When someone is diagnosed with cancer, it often takes an emotional toll on both the patient and their loved ones. It takes courage and strength to become a cancer patient’s caregiver.
As a caregiver you take on several logistical roles: the chef, the nurse, the driver, etc. You also take on supportive roles as well: the shoulder to cry on and the listening ear. Through each of these roles, your goal is to provide comfort, but it’s hard not to feel overwhelmed. It’s important that you stay physically and mentally strong.
Courtney Vastine, oncology social worker at Baylor College of Medicine, offers advice about how to take care of your health while providing care to a cancer patient.

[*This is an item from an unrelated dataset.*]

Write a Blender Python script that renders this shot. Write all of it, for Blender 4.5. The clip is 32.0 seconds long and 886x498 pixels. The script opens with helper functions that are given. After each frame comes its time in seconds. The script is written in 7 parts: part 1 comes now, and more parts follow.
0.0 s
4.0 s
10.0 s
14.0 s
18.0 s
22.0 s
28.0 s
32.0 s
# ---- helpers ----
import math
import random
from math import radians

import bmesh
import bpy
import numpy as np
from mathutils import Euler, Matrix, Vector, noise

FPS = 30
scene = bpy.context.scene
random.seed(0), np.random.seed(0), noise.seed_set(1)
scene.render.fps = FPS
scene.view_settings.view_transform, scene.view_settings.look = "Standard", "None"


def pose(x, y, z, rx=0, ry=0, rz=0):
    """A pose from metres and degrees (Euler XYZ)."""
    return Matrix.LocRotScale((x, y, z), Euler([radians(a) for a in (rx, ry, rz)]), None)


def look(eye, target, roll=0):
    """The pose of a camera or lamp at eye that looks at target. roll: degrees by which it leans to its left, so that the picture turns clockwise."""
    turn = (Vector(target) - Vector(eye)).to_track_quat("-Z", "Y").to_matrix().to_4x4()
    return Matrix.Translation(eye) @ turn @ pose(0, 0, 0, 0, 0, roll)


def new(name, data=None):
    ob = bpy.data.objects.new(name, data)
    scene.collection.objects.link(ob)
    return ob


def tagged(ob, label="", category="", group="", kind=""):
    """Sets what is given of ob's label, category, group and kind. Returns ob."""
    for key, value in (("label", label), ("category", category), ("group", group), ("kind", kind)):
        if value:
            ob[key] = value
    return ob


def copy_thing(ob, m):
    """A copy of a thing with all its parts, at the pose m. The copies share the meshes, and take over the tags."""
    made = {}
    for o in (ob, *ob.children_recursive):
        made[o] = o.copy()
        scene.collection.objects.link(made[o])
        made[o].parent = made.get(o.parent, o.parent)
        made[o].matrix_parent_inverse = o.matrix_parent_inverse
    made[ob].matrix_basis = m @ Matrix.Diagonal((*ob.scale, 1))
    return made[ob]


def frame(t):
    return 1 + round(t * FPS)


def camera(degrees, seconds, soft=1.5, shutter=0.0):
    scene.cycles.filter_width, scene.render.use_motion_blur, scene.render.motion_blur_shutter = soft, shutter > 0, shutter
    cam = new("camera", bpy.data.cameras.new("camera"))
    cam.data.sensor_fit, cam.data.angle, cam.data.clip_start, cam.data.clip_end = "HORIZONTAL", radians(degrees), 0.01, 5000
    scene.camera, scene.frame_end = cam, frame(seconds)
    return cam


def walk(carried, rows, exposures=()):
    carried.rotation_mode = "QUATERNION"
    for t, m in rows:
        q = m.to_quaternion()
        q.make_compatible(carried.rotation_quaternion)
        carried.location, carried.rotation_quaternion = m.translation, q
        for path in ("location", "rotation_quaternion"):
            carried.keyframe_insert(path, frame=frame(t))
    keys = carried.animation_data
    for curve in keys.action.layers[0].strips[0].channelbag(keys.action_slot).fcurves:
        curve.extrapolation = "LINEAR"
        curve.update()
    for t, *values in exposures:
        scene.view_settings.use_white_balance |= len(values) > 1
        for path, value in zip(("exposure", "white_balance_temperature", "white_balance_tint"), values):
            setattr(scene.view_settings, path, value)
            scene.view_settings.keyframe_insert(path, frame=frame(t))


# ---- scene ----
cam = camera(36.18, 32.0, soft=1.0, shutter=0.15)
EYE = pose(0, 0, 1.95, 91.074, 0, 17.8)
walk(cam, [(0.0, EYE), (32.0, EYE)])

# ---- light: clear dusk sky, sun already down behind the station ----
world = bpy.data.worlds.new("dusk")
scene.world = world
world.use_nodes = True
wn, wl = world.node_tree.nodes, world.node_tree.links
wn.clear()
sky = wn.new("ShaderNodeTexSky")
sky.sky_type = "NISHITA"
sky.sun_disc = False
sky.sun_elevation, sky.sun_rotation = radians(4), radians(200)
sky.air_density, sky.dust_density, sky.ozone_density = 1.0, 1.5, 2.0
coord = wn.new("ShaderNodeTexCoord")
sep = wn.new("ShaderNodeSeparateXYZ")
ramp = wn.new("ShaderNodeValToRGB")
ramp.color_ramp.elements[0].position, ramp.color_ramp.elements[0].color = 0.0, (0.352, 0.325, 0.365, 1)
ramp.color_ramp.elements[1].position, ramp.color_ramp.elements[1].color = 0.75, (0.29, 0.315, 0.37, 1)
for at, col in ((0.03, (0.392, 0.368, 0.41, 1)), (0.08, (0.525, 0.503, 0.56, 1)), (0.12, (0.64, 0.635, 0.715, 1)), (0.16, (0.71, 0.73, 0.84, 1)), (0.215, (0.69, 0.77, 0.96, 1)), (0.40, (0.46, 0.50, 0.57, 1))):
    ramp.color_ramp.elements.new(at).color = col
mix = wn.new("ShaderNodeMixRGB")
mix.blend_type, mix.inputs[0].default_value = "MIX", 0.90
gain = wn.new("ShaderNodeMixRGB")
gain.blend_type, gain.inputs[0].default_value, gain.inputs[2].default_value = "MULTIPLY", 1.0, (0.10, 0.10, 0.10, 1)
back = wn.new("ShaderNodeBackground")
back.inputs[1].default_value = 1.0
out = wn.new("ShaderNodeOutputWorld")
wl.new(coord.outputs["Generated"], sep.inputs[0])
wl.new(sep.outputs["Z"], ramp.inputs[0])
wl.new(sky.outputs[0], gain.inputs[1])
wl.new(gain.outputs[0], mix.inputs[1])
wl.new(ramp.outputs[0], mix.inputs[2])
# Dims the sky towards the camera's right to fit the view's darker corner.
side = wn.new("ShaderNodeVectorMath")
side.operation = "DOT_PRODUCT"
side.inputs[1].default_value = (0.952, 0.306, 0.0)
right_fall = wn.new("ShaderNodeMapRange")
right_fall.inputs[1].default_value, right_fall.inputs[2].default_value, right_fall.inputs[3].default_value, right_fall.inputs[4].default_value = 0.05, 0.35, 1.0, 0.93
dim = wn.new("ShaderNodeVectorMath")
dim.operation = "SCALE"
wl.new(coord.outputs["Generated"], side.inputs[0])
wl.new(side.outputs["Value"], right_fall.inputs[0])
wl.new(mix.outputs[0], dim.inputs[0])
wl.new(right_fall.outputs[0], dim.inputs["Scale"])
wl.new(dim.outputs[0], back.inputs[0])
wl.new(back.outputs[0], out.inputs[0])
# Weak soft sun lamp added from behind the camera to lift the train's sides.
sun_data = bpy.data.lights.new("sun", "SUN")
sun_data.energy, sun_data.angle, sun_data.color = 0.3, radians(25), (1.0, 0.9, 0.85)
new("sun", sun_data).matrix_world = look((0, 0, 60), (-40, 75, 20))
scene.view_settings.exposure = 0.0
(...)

- Make time for yourself: Compassion fatigue among caregivers is common but can be prevented. Take 15-30 minutes out of every day before you go to sleep at night and do something that you enjoy. Whether it’s yoga, listening to music, or going for a walk, take a moment to appreciate you.

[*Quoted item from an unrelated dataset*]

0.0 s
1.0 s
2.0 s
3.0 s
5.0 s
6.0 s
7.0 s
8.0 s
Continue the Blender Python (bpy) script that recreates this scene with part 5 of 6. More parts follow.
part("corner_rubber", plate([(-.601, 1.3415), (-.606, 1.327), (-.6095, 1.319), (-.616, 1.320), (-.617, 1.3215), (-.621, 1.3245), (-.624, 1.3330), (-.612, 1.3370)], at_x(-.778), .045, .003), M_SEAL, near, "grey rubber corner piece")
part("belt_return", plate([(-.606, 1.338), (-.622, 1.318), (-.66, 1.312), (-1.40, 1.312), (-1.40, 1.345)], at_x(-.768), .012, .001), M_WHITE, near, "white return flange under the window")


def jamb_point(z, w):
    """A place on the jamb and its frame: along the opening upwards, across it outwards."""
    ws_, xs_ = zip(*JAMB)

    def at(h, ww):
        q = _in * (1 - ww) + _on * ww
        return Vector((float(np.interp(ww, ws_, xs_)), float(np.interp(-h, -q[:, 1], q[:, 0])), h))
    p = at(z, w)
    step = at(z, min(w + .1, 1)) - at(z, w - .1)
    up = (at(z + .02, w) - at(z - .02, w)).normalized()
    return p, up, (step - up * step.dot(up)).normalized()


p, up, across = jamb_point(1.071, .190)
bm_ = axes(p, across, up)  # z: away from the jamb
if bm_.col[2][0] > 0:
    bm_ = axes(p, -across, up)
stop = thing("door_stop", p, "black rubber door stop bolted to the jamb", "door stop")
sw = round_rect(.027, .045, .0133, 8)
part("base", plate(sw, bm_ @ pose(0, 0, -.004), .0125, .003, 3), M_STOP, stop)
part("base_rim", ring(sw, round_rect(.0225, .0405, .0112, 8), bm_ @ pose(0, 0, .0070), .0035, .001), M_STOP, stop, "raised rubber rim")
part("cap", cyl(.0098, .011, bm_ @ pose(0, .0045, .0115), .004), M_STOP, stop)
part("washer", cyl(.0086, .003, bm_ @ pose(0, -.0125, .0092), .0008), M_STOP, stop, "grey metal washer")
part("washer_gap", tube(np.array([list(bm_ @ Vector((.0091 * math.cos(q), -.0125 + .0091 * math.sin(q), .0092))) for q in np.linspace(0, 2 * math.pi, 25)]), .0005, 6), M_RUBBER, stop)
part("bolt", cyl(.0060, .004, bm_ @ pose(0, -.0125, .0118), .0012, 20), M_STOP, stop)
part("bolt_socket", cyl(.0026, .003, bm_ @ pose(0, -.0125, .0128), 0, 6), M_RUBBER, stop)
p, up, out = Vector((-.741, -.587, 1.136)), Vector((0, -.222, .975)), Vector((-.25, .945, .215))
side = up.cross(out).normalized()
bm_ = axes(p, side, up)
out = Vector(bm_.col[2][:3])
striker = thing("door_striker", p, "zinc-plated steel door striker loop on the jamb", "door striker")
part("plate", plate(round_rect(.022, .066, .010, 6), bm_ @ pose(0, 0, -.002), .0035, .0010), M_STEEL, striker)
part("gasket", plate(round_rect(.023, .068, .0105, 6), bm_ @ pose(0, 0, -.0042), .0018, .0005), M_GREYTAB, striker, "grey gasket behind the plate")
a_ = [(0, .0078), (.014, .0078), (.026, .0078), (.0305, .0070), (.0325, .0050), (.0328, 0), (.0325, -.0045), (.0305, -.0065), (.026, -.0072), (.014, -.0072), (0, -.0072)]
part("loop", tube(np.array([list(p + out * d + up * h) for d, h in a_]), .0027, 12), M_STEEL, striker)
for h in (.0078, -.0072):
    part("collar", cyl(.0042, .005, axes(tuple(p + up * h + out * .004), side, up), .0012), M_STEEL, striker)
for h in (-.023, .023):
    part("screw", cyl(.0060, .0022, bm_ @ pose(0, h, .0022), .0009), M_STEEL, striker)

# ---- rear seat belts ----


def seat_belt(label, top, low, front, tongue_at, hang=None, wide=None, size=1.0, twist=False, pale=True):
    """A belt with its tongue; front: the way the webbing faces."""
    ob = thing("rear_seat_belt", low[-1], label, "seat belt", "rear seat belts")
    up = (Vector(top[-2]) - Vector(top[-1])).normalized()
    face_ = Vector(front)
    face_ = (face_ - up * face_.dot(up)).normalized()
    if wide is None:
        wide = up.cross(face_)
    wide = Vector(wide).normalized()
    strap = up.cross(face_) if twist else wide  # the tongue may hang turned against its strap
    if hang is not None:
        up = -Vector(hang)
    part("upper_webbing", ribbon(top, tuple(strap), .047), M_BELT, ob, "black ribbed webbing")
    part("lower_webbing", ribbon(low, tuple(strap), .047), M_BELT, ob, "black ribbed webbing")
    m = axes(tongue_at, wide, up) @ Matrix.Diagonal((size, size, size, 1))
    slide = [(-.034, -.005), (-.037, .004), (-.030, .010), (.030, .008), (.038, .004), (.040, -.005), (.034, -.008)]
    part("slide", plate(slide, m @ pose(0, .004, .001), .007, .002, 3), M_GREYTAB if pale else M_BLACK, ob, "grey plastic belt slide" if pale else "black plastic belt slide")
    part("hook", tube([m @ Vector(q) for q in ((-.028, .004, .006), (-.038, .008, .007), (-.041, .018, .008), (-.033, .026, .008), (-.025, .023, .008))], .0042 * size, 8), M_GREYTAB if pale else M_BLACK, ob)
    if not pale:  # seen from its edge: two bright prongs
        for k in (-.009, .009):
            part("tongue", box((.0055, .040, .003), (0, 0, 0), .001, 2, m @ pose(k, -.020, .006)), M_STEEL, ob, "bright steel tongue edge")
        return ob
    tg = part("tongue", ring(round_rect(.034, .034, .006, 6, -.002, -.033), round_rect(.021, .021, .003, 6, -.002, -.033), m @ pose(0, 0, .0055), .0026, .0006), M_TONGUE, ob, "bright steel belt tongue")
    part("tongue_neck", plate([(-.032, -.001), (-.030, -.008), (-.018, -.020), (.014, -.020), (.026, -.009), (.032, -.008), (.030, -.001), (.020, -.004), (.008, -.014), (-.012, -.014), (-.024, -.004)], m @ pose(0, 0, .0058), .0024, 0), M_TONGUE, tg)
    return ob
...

- Give yourself a break: Many days and nights will completely exhaust you – but remember you are not alone. Connect with family and friends and ask for help. Find a few hours or days when you can be away so someone else can briefly take on your role. Your own support team is there for you too.
- Connect with others: At Baylor, we offer tools and resources for caregivers and their families to connect with others who face similar diagnoses, including yoga classes and support groups for breast cancer patients and their care teams. There are plenty of additional resources available to educate and connect caregivers. A great place to start is the American Cancer Society.
Vastine says the most important piece of advice is to be yourself.
“Social support is essential for cancer patients undergoing treatment, as it can be a very difficult time. Caregivers are the backbone of this support system. They show daily compassion and courage for the patient they love,” Vastine said. “Try not to worry about doing it right – your genuine compassion and support is what matters most.”